Extractions are affected by:

a) humidity - moisture will reduce the amount of extract and may make the extract "greenish" in colour as the moisture dissolves chlorophyll. Very dry raw material is best (see "decarbing" below);

b) grind - if the grind is too fine, the raw material may "cake" under pressure, obstructing CO2 contact and transport. On the other hand, if the grind is too coarse, the extractor will not hold much raw material. Because the raw material may consist of various different parts of the plant, experimentation is required;

c) plant section - due to genetics, all parts of the same plant will yield the same "quality" of extract. However, the "quantity" will vary significantly by section;

d) decarboxylation ("decarbing") - a carboxl group in a molecule can decrease that molecule's solubility in CO2. Removing the carboxyl group by applying heat may increase the solubility and result in higher yield per Cycle.

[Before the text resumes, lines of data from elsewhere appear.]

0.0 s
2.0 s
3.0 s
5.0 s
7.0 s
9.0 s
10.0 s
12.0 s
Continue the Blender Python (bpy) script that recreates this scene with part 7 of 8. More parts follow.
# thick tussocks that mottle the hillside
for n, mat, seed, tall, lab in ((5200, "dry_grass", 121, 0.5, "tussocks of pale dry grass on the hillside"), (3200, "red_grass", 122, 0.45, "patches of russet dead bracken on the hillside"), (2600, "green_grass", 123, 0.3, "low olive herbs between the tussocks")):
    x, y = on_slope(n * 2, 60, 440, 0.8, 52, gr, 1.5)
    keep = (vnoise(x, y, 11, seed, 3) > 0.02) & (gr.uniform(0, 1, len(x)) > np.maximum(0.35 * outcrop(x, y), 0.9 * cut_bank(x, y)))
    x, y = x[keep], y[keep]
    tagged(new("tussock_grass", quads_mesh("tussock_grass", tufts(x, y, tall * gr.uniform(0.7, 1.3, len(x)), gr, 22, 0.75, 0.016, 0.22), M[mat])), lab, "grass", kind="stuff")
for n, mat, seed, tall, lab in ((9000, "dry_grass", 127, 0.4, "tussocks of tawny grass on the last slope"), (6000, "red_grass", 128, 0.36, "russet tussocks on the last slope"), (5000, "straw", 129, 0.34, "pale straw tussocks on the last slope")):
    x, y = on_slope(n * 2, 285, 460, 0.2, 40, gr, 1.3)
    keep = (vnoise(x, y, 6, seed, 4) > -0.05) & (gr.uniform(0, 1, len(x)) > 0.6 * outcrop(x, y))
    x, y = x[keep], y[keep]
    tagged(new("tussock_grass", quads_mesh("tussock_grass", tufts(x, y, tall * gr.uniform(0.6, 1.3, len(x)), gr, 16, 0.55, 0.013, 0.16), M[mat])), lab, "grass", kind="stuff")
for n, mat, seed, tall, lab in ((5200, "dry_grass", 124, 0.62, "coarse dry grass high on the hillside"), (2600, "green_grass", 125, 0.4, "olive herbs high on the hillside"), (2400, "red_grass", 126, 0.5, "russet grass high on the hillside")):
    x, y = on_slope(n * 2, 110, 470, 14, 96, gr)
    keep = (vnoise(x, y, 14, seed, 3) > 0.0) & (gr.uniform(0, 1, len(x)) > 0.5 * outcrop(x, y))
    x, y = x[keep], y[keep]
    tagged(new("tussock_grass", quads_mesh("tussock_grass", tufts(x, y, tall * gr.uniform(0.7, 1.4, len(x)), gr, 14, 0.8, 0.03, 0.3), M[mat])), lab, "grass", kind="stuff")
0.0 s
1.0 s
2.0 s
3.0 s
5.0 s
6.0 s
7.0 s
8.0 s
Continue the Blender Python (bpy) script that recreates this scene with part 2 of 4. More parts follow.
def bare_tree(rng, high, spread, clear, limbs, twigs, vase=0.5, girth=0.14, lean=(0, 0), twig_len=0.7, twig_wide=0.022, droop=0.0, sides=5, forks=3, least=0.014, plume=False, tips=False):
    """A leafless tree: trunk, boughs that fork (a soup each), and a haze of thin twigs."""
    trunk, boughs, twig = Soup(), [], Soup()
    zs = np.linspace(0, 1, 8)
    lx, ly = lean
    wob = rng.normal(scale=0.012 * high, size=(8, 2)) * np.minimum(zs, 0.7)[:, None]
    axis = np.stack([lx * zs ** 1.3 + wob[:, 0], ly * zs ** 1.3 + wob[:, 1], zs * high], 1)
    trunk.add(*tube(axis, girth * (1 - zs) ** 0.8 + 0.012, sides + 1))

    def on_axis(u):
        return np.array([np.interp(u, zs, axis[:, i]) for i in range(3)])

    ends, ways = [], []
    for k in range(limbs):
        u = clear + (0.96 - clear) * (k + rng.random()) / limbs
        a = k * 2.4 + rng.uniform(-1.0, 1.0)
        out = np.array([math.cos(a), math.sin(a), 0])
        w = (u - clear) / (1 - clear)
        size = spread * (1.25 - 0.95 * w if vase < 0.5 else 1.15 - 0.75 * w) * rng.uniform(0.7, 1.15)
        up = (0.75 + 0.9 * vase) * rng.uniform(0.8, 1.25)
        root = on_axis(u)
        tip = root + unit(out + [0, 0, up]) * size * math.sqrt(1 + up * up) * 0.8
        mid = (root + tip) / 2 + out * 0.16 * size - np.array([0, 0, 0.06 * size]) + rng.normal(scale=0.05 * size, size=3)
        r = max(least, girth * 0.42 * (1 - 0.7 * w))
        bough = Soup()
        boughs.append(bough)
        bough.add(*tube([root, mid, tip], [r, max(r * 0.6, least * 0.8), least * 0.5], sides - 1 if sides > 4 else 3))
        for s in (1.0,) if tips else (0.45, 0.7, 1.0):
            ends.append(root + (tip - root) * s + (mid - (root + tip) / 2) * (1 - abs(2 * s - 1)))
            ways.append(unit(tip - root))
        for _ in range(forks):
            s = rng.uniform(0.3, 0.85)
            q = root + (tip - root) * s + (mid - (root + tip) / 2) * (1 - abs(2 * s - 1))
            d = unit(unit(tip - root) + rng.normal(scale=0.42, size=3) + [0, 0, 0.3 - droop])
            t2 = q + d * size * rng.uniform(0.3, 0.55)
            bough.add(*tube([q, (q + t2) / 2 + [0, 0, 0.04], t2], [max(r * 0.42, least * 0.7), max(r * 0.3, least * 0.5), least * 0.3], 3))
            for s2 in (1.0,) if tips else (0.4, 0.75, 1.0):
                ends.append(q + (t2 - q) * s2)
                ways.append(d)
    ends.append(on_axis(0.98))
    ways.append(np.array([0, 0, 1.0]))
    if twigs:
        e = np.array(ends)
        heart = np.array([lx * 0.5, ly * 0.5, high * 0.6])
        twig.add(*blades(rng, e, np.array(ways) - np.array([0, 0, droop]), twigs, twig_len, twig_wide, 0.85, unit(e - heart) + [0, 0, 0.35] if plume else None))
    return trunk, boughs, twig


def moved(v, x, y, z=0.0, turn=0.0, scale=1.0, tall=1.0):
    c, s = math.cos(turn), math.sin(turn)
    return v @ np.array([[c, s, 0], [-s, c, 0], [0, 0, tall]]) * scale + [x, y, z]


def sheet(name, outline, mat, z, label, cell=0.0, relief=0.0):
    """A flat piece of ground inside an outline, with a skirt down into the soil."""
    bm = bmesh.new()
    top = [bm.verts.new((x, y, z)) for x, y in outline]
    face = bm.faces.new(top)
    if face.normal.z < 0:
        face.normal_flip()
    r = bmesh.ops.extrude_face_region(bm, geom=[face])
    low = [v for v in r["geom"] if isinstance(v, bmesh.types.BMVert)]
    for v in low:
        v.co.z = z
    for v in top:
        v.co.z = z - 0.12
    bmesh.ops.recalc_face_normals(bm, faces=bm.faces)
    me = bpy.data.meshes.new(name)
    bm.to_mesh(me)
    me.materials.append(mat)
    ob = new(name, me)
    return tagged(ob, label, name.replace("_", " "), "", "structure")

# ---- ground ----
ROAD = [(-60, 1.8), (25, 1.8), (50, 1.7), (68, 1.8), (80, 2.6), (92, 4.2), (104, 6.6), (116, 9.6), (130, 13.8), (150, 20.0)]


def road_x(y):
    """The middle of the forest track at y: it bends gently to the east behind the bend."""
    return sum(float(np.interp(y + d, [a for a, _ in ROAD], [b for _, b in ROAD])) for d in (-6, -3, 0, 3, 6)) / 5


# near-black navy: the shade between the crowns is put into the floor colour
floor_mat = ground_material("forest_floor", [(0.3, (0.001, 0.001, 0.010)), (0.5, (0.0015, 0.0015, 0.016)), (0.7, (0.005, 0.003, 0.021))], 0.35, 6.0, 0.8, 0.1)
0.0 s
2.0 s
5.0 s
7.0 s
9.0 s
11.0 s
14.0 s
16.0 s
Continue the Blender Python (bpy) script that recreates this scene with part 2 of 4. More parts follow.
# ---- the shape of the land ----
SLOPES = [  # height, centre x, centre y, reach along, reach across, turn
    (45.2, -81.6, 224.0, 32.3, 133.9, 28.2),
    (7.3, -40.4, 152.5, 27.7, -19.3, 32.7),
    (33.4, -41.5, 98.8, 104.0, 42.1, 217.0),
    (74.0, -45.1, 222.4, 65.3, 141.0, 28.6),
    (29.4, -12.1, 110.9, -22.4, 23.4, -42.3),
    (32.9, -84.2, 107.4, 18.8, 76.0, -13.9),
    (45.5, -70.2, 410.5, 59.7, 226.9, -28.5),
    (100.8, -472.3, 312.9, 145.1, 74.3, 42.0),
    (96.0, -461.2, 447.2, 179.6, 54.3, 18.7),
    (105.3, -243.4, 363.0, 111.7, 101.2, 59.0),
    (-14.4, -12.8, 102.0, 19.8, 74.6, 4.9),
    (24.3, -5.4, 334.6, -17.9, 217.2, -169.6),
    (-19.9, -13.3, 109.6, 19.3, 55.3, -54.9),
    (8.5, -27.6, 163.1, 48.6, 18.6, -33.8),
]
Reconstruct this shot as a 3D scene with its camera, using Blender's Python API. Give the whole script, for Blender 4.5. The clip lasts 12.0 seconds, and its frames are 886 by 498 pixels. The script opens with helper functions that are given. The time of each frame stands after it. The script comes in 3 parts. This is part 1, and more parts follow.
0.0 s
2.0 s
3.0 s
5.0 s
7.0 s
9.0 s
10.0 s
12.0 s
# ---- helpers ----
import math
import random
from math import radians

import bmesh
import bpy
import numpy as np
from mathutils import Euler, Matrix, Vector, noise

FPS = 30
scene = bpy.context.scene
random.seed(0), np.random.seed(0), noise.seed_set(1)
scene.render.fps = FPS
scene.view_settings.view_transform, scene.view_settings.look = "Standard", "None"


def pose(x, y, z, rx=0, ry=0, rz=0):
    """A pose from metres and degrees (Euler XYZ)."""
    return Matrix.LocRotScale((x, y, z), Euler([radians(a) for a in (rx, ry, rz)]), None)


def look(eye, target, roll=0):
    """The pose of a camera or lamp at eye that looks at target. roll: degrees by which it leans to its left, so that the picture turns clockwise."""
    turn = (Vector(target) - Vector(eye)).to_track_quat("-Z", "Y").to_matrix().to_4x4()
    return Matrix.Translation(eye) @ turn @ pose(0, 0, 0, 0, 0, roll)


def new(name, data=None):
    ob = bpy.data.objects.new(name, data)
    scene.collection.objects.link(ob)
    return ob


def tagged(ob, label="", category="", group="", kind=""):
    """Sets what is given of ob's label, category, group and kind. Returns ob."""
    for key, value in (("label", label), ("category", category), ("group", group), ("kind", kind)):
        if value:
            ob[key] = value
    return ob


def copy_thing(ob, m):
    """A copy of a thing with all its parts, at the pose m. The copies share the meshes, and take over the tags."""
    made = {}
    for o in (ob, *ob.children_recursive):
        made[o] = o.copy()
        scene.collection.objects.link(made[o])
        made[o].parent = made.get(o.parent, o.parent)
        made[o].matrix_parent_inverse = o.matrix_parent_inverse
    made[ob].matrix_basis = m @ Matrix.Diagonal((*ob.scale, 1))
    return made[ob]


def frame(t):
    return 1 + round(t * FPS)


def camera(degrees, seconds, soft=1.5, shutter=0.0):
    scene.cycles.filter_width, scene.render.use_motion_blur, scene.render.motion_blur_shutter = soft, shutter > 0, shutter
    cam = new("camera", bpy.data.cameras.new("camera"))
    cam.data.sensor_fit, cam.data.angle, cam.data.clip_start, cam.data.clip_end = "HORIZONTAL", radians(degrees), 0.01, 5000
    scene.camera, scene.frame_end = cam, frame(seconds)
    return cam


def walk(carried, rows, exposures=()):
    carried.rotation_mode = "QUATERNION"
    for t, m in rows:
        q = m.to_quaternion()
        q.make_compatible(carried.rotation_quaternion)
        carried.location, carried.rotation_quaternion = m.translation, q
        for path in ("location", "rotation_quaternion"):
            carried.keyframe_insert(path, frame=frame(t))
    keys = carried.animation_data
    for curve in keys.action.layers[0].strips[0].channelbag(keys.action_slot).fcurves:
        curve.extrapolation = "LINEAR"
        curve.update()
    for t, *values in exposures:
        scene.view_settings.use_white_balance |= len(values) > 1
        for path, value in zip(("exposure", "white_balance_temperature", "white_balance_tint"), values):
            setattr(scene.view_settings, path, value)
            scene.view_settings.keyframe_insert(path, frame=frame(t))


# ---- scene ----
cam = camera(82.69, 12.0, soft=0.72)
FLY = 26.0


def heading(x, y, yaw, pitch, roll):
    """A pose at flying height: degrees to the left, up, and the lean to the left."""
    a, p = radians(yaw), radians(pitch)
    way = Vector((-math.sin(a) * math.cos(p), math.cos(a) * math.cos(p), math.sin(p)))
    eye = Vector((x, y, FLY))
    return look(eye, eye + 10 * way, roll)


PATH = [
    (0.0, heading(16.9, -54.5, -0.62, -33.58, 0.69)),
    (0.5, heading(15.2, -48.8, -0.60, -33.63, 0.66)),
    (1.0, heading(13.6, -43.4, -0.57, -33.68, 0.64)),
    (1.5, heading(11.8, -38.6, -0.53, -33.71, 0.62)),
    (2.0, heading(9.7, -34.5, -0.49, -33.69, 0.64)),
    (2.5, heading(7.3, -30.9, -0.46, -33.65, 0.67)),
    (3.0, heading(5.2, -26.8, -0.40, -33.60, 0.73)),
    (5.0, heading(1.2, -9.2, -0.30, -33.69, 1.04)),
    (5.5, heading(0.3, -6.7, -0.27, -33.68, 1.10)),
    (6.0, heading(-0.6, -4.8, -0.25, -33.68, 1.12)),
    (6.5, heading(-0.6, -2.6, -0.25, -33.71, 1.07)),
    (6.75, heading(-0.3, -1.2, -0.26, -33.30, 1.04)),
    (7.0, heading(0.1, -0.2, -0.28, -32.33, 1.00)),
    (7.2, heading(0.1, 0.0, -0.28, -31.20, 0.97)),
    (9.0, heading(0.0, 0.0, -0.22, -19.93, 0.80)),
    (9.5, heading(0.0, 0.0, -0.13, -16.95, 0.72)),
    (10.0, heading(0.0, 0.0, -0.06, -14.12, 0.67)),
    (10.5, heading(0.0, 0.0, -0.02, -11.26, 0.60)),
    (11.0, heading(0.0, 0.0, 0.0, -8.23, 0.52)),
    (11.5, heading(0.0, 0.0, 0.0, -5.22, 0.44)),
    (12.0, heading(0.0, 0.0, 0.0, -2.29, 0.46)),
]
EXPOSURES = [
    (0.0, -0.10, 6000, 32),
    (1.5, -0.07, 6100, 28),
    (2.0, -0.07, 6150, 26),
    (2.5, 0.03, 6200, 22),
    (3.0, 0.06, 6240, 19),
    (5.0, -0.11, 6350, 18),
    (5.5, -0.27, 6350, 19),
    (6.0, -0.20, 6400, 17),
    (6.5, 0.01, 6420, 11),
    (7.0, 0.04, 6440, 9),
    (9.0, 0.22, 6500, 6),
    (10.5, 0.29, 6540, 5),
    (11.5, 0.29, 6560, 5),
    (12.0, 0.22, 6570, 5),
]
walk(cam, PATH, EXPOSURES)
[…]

Generally speaking, raw material heated to 240F for 30 minutes will be satisfactory. Decarbing also helps to fully dry the raw material. There are many articles about decarbing on the Internet. See a decarb graph on the "Downloads and Pictures" page. 

How long does an extraction take?

A typical extraction would probably take 2-3 hours but your attention is only needed for approx. 30 minutes.

Do I have to monitor the extractor when it's operating?

Only when CO2 is being loaded, or released for extract collection. When the raw material is "soaking" it can be left alone indefinately. 

How much CO2 is recaptured?

Expect to recapture >80% of the CO2. 

How much maintenence is required?

As there are no moving parts, almost none. It's quiet too!

Is it closed-loop?

Using an innovative approach the system is effectively "closed-loop" in that the vast majotity of the CO2 is recaptured and recycled.

What is the intended use?

These extractors are general purpose extractor designed for personal use - they are not commercial production products. 

Is there an operating manual and training?

Yes, a manual and training videos are provided. Email/telephone support is free for 90 days.

How long is the warranty?

One year (with the exception of o-rings).

Can I return it?

Yes, subject to a 30 day maximum time frame (the returned components must be received back by the Retailer within 30 days of receipt by the buyer - no extentions allowed) and subject to a 10% re-stocking charge. The components must be completely cleaned, undamaged and in the original shipping container. All return shipping/taxes/customs charges are the responsibility of the customer.